One thing I just love about living in a city is the density of interesting things I encounter just by chance. I guess any city is like this, but a city that’s new to me obviously feels like it has more new stuff. And Bangkok is especially so. I think that’s because there are so many things going on in the streets that take up less space than things in America. In Denver, you never run into a business that takes up less than about 50 square meters. But here, a business can be as small as a 1 square meter cart, and stuff is packed into smaller spaces than in most of America.
Lumpini Park is a major public park in Bangkok, just east of the Bangrak (aka Bang Rak) area. It’s easy to get to by BTS. Lots happens there, as with a big park in any city. But since there’s no snow in Bangkok, stuff happens in Lumpini Park even in the middle of “winter”.
We read about a series of free concerts in Lumpini Park every Sunday night. From doing a little online research, I learned than these concerts are by the Bangkok Symphony Orchestra. So hey, free culture! Sunday had been rainy in the morning, which cooled things down immensely. But the sky cleared up by afternoon, and so we headed for the BTS station.
On the way, we gathered up various bits of food from food carts along the way. And when we got enough of it assembled, I realized that our picnic supper looked a lot like a picnic in America. We had fried spring rolls (OK, that’s not very American), corn on the cob, and fried chicken. We didn’t have a picnic blanket, but I brought my Marmot Goretex jacket which would be good enough if we needed it.
After the short train ride, we walked into the park past the statue at the entrance of King Rama VI, who created the park back in the 1920s. There were even more food carts there, and I couldn’t resist stopping for a shave ice.
I got orange flavor with sweetened condensed milk on top, in the Asian style. The guy’s ice shaver was totally old school: a big block of ice on a hand-cranked turntable and a metal blade. The resulting grains of ice were bigger than Hawaiian style shave ice, and it was more like an American snow cone.
After that, we discovered an art display of a bunch of elephant statues. From what I could understand, different groups or companies submitted their own elephants as a way to show their uniqueness or represent some cause or another.

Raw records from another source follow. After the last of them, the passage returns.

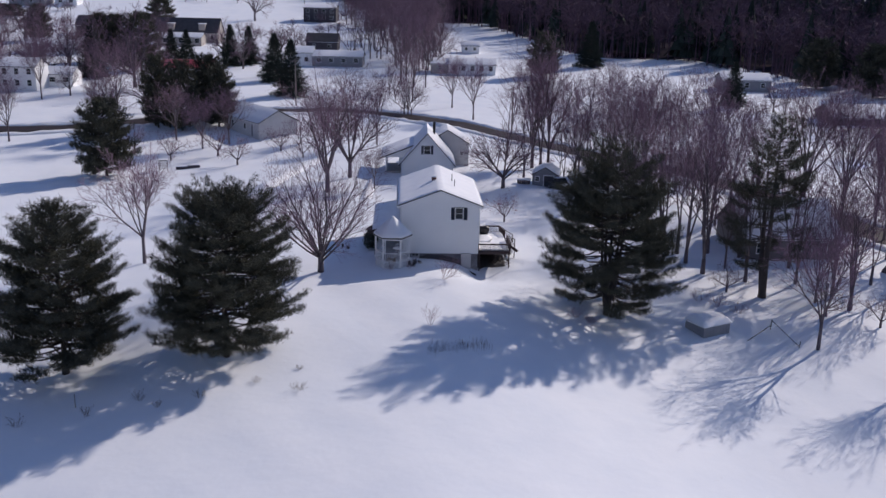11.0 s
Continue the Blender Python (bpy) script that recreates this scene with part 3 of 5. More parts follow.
def bistro_table():
    t = thing("garden_table", pose(-4.0, -2.4, 0.30), "white metal garden table dusted with snow", "table")
    ring = [[(0.42 * math.cos(radians(18 * i)), 0.42 * math.sin(radians(18 * i)), z) for i in range(20)] for z in (0.70, 0.74)]
    part("tabletop", MB().loft(ring), TRIM, t)
    part("snow", MB().loft([[(p[0] * 0.95, p[1] * 0.95, 0.742) for p in ring[0]], [(p[0] * 0.8, p[1] * 0.8, 0.80) for p in ring[0]]]), SNOW, t, "", True)
    for a in (45, 135, 225, 315):
        c, s = math.cos(radians(a)), math.sin(radians(a))
        part("leg", MB().tube([(0.1 * c, 0.1 * s, 0.7), (0.16 * c, 0.16 * s, 0.35), (0.3 * c, 0.3 * s, 0.0)], [0.018] * 3, 6), TRIM, t)


def garden_chair(x, y, turn):
    c = thing("garden_chair", pose(x, y, 0.30, 0, 0, turn), "white metal garden chair holding a little snow", "chair", "garden chairs in the gazebo")
    part("seat", MB().box(-0.22, -0.22, 0.42, 0.22, 0.22, 0.45, 0.01), TRIM, c)
    part("snow", MB().box(-0.2, -0.2, 0.45, 0.2, 0.2, 0.53, 0.04), SNOW, c)
    back = MB()
    for i in range(7):
        back.beam((-0.2 + i * 0.066, 0.22, 0.45), (-0.18 + i * 0.06, 0.30, 0.90 - 0.02 * abs(i - 3)), 0.014)
    back.tube([(-0.21, 0.22, 0.45), (-0.2, 0.3, 0.86), (0, 0.31, 0.93), (0.2, 0.3, 0.86), (0.21, 0.22, 0.45)], [0.016] * 5, 6)
    part("backrest", back, TRIM, c)
    for sx in (-1, 1):
        for sy in (-1, 1):
            part("leg", MB().tube([(sx * 0.19, sy * 0.19, 0.42), (sx * 0.21, sy * 0.22, 0)], [0.014] * 2, 6), TRIM, c)


bistro_table()
garden_chair(-3.95, -1.75, 5)
garden_chair(-3.45, -2.75, -95)


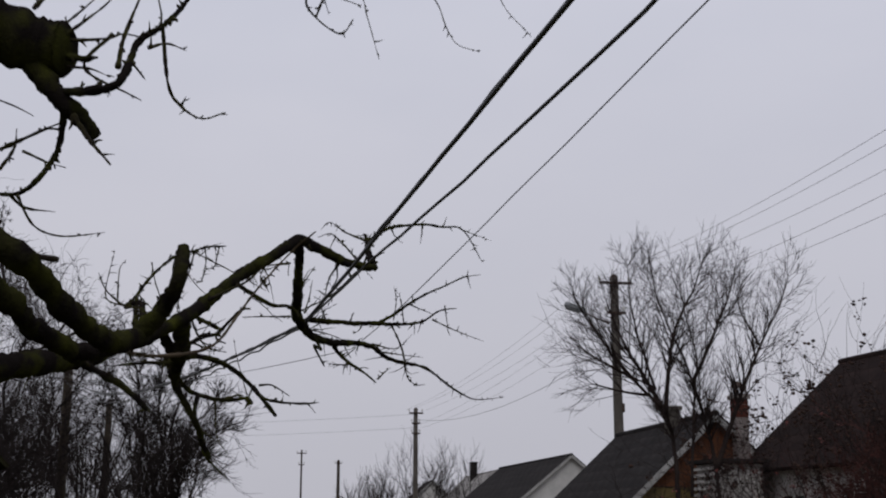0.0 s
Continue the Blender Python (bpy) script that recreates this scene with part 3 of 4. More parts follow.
thorn(0.005, [(-0.575, 8.646, 3.667), (-0.592, 8.654, 3.654), (-0.614, 8.664, 3.637)])
thorn(0.0045, [(-0.601, 8.864, 3.762), (-0.618, 8.865, 3.756), (-0.639, 8.866, 3.748)])
thorn(0.005, [(-0.575, 8.646, 3.667), (-0.570, 8.642, 3.672), (-0.564, 8.638, 3.677)])
thorn(0.0055, [(-1.910, 8.738, 3.593), (-1.892, 8.729, 3.620), (-1.870, 8.718, 3.652)])
thorn(0.0042, [(-1.934, 8.550, 3.460), (-1.922, 8.626, 3.397), (-1.883, 8.706, 3.354)])
thorn(0.0045, [(-1.843, 8.767, 3.576), (-1.790, 8.772, 3.621), (-1.744, 8.786, 3.650)])
thorn(0.004, [(-1.737, 8.700, 3.515), (-1.752, 8.672, 3.528), (-1.771, 8.639, 3.544)])
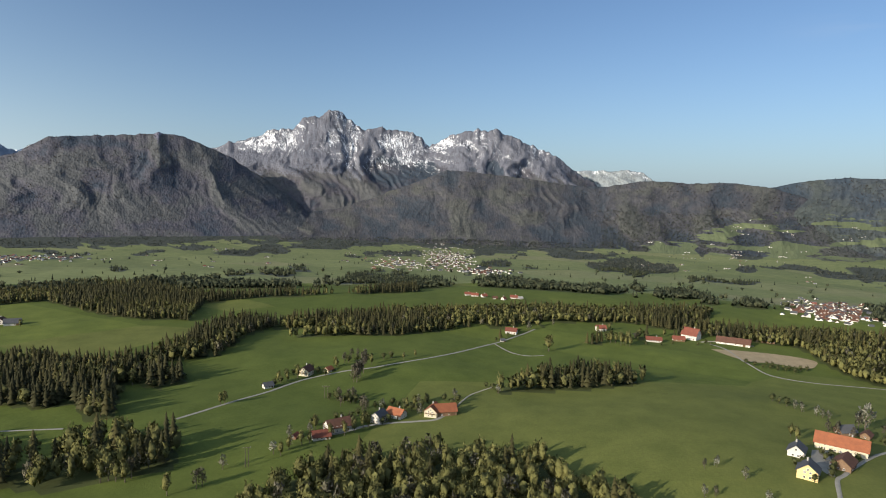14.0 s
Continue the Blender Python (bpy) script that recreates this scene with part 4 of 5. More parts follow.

Some of the organizations did things as boring as just putting their company logo on the side of the statue. Others modified the standard statue and painted it with a custom design. For instance, I remember one elephant was a land mine survivor and had a prosthetic foot. This elephant caught my eye because it is clearly a representation of Spinal Tap’s first album. None more black. And music symbols.
But then I saw Rudolph the Red-Nosed Reindeer as an elephant and had to get a photo next to it.
The concert was supposed to start at 5:30pm, and we could hear the music off in the distance, so we knew we were late. But then the bells sounded to indicate that it was 6:00pm.
And you know what happens every morning and eight and every night at six in Thailand, right? The national anthem is played, and everybody stops in their tracks and stands. It was eerie, since this was the first time I’d seen it. Everyone who had been walking to or from the concert, or checking out the elephant statues, or playing games just suddenly froze like in the world’s largest game of freeze tag. When the music ended, the bells played again, and everyone suddenly unfroze and went back to whatever they were doing.
It’s weird that in all the time we’ve spent in Thailand now, roughly five or six weeks, I haven’t been in public at either 8:00am or 6:00pm to witness this. I didn’t take video of the event, but I found a couple YouTube videos of it that other people made.
Once the anthem was over, we made our way to the area where the concert was going on. There were yet more food stalls there, but we didn’t need anything else. Since the turf was water logged, we found a section of unoccupied curb and sat there listening to the music and eating our picnic. The fried chicken vendor near the east entrance to the Saphan Taksin BTS station makes the most incredible fried chicken. I don’t know what herbs and spices he uses, but I daresay his are better than the venerable and inscrutable Colonel Sanders.
The music was a mix of vocal and instrumental pieces, and a mix of Western and Thai. They played some Thai pop songs from past eras and also a tune or two from Les Miserables.
One thing I thought was strange was that the attire of the orchestra was very casual. Some musicians wore blue jeans, some wore black slacks, some wore skirts. Most, though not all, wore yellow polo shirts like the one the conductor is wearing in the photo above.
In hindsight, even though this whole evening was supposed to be about the concert, the concert itself was the least significant thing. Watching all the people, seeing the art, and enjoying the park were what I’ll remember most.